▸ Aim:
Repeat exactly the lines running from the first line of the data to the line containing "import random", both ends included, and nothing else; drop the pictures.

▸ Data block:

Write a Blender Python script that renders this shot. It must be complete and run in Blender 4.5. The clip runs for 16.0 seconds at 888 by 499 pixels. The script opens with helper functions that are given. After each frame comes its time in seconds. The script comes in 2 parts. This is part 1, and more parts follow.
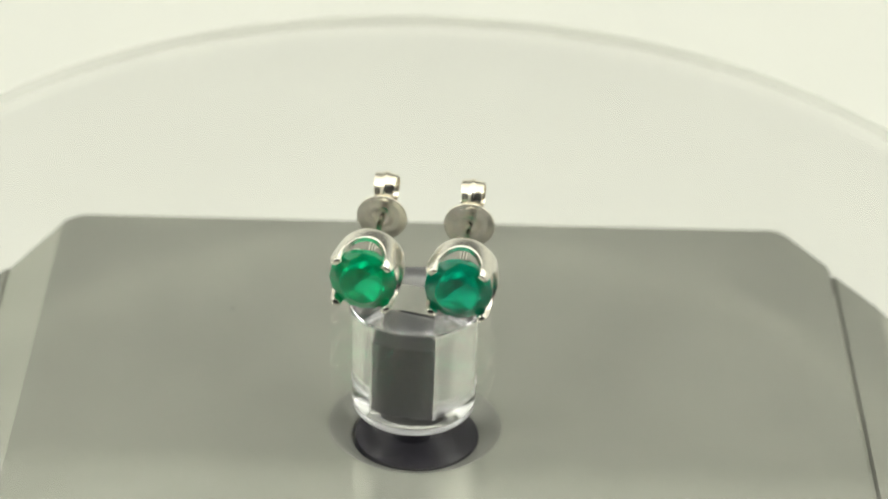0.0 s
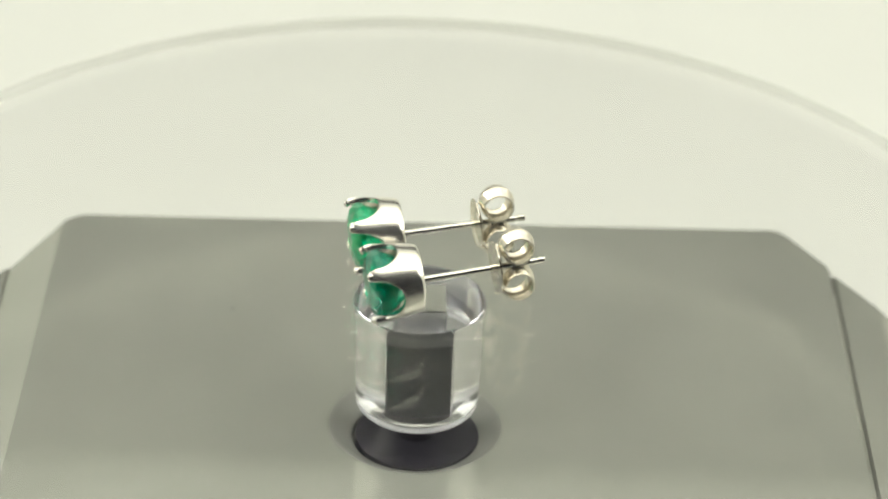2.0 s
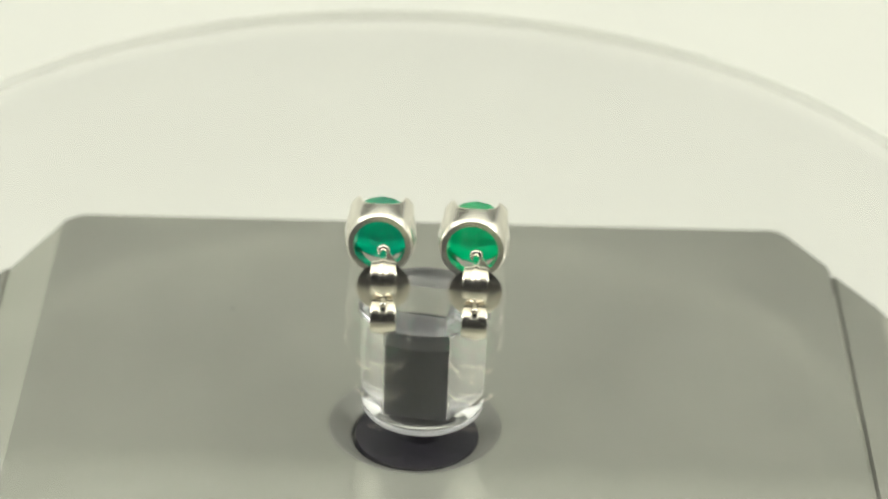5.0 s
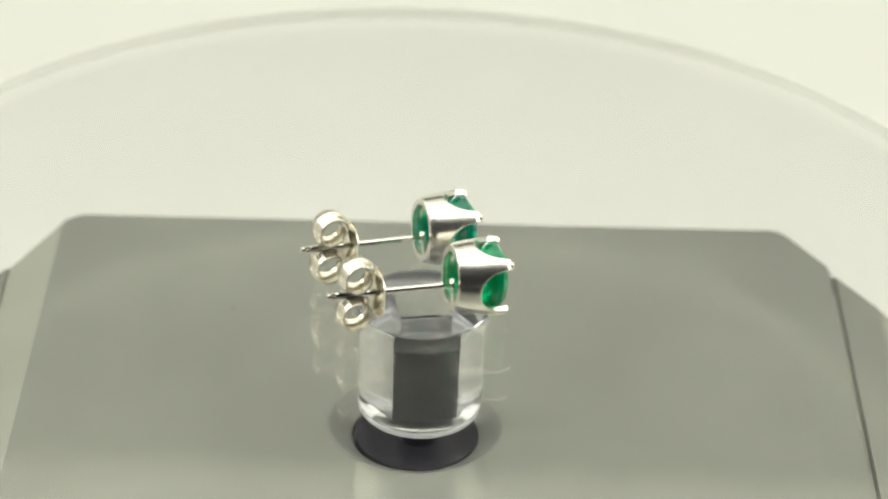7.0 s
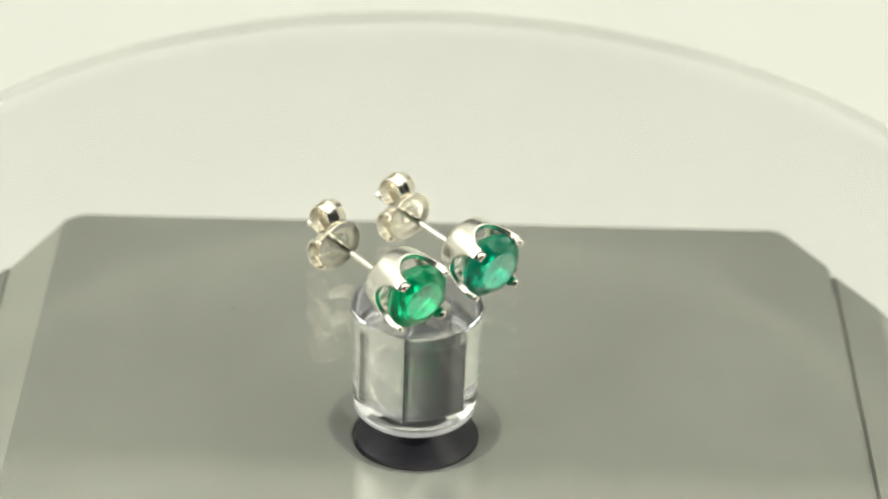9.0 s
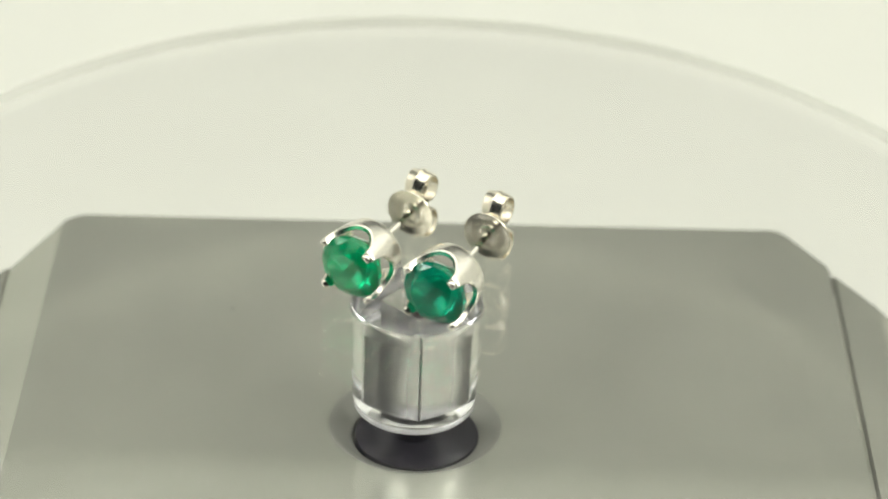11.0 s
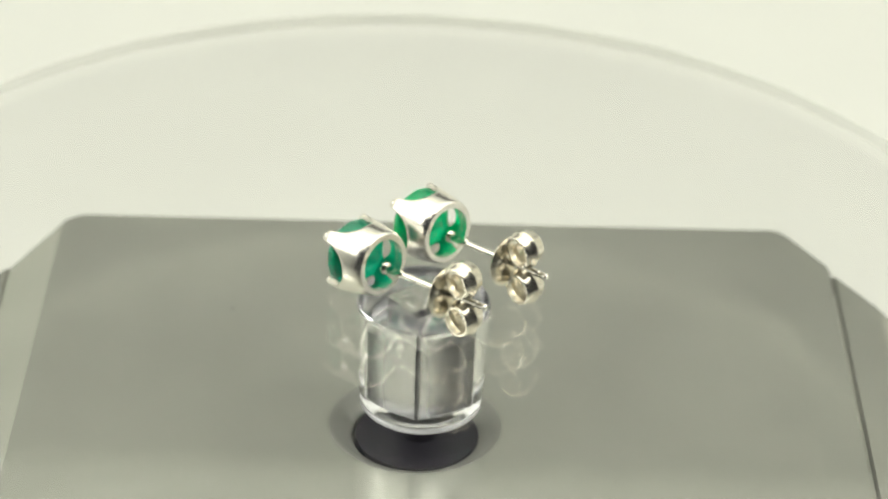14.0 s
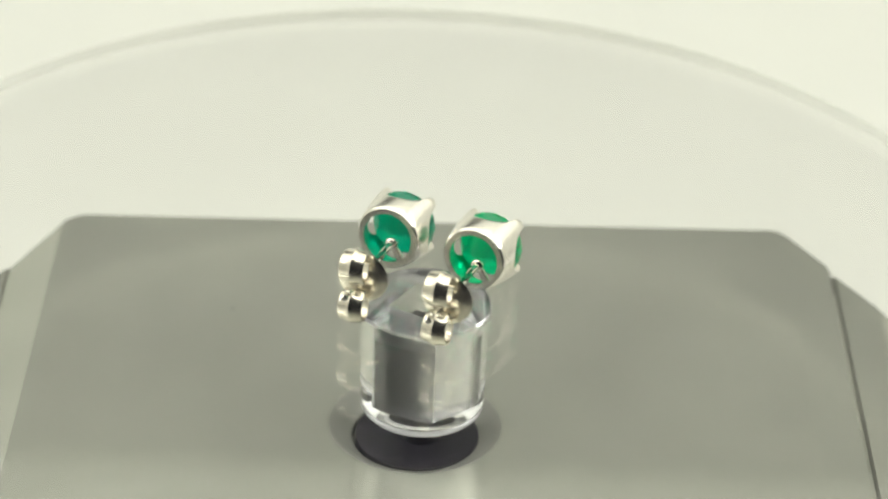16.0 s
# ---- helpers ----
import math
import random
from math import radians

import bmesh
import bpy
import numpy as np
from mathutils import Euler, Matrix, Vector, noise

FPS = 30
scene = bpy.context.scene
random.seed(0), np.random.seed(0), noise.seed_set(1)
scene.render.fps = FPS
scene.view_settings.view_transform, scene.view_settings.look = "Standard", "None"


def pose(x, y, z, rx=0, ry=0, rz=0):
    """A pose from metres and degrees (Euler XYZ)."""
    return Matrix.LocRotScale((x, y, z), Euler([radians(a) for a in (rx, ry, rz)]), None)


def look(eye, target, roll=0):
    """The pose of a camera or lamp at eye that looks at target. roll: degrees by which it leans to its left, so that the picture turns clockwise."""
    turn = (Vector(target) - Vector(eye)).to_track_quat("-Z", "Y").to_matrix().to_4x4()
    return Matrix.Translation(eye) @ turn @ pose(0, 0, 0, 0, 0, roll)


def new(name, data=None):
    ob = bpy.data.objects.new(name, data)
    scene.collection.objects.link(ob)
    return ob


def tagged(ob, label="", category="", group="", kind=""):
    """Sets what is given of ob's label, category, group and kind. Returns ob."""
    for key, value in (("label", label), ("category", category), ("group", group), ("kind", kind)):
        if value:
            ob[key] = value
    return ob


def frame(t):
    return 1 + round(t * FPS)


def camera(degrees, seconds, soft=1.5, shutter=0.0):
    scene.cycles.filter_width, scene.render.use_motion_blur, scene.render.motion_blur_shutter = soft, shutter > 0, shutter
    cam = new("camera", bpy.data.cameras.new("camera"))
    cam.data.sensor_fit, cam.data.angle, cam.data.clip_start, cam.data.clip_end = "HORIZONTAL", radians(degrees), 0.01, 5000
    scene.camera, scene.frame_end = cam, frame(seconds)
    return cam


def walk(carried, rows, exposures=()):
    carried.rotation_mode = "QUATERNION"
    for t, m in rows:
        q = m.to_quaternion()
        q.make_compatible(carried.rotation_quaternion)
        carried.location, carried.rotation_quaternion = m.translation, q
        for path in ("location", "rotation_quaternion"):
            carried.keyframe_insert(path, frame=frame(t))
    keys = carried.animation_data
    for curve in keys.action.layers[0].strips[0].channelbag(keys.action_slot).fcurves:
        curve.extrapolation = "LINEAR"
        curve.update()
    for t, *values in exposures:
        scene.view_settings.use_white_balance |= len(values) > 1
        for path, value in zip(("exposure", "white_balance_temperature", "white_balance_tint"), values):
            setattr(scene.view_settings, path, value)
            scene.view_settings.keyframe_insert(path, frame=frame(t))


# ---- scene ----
SECONDS = 16.0
PERIOD = 10.405          # seconds for one clockwise turn of the spindle
MM = 0.001

# ---- camera: stands still ----
cam = camera(17.83, SECONDS, soft=2.0)
CAM_ROLL = 2.118
DISC_R, DISC_AT = 46.3, (0.85, -0.5)
EYE = (0.0, -0.17886, 0.12272)
AIM = (0.001513, 0.000288, 0.016384)
walk(cam, [(0.0, look(EYE, AIM, CAM_ROLL)), (SECONDS, look(EYE, AIM, CAM_ROLL))])
cam.data.dof.use_dof = True
cam.data.dof.focus_distance = 0.206
cam.data.dof.aperture_fstop = 37.0

# ---- world and lights ----
scene.view_settings.exposure = 0.0
world = bpy.data.worlds.new("dim_room")
world.use_nodes = True
world.node_tree.nodes["Background"].inputs["Color"].default_value = (0.9, 0.95, 1.0, 1)
world.node_tree.nodes["Background"].inputs["Strength"].default_value = 0.02
scene.world = world


def area_lamp(name, eye, target, w, h, watts, colour):
    data = bpy.data.lights.new(name, "AREA")
    data.shape, data.size, data.size_y, data.energy, data.color = "RECTANGLE", w, h, watts, colour
    lamp = new(name, data)
    lamp.matrix_world = look(eye, target)
    return lamp


LAMP = (0.992, 1.0, 0.955)
area_lamp("tent_roof_lamp", (0, 0.095, 0.398), (0, 0.095, 0), 0.50, 0.36, 0.53, LAMP)
# fill lamp added out of view to brighten the paper behind
area_lamp("backdrop_fill_lamp", (0, -0.105, 0.36), (0, 0.28, 0.17), 0.46, 0.06, 0.31, LAMP)
area_lamp("tent_side_lamp", (-0.262, 0.08, 0.18), (0, 0.08, 0.16), 0.38, 0.36, 0.32, LAMP)
area_lamp("tent_side_lamp", (0.262, 0.08, 0.18), (0, 0.08, 0.16), 0.38, 0.36, 0.27, LAMP)
# where the bulbs outside the tent shine straight through the cloth
area_lamp("tent_side_bulb", (-0.260, -0.03, 0.178), (0, -0.01, 0.02), 0.10, 0.12, 0.21, LAMP)
area_lamp("tent_side_bulb", (0.260, -0.03, 0.178), (0, -0.01, 0.02), 0.10, 0.12, 0.21, LAMP)


# ---- materials ----
def material(name, colour, rough=0.5, metal=0.0, ior=1.5, clear=0.0, vary=0.06, scale=300.0, bump=0.0, bump_scale=2000.0, rough_vary=0.0):
    m = bpy.data.materials.new(name)
    m.use_nodes = True
    nt = m.node_tree
    b = nt.nodes["Principled BSDF"]
    b.inputs["Roughness"].default_value = rough
    b.inputs["Metallic"].default_value = metal
    b.inputs["IOR"].default_value = ior
    b.inputs["Transmission Weight"].default_value = clear
    co = nt.nodes.new("ShaderNodeTexCoord")
    n = nt.nodes.new("ShaderNodeTexNoise")
    n.inputs["Scale"].default_value, n.inputs["Detail"].default_value = scale, 6.0
    nt.links.new(co.outputs["Object"], n.inputs["Vector"])
    ramp = nt.nodes.new("ShaderNodeValToRGB")
    lo, hi = 1 - vary, 1 + vary
    ramp.color_ramp.elements[0].position, ramp.color_ramp.elements[1].position = 0.3, 0.7
    ramp.color_ramp.elements[0].color = (*[min(1, c * lo) for c in colour], 1)
    ramp.color_ramp.elements[1].color = (*[min(1, c * hi) for c in colour], 1)
    nt.links.new(n.outputs["Fac"], ramp.inputs["Fac"])
    nt.links.new(ramp.outputs["Color"], b.inputs["Base Color"])
    if rough_vary:
        mr = nt.nodes.new("ShaderNodeMapRange")
        mr.inputs["To Min"].default_value, mr.inputs["To Max"].default_value = rough - rough_vary, rough + rough_vary
        nt.links.new(n.outputs["Fac"], mr.inputs["Value"])
        nt.links.new(mr.outputs["Result"], b.inputs["Roughness"])
    if bump:
        n2 = nt.nodes.new("ShaderNodeTexNoise")
        n2.inputs["Scale"].default_value, n2.inputs["Detail"].default_value = bump_scale, 4.0
        nt.links.new(co.outputs["Object"], n2.inputs["Vector"])
        bp = nt.nodes.new("ShaderNodeBump")
        bp.inputs["Strength"].default_value, bp.inputs["Distance"].default_value = bump, 0.0001
        nt.links.new(n2.outputs["Fac"], bp.inputs["Height"])
        nt.links.new(bp.outputs["Normal"], b.inputs["Normal"])
    return m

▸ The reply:
Write a Blender Python script that renders this shot. It must be complete and run in Blender 4.5. The clip runs for 16.0 seconds at 888 by 499 pixels. The script opens with helper functions that are given. After each frame comes its time in seconds. The script comes in 2 parts. This is part 1, and more parts follow.
0.0 s
2.0 s
5.0 s
7.0 s
9.0 s
11.0 s
14.0 s
16.0 s
# ---- helpers ----
import math
import random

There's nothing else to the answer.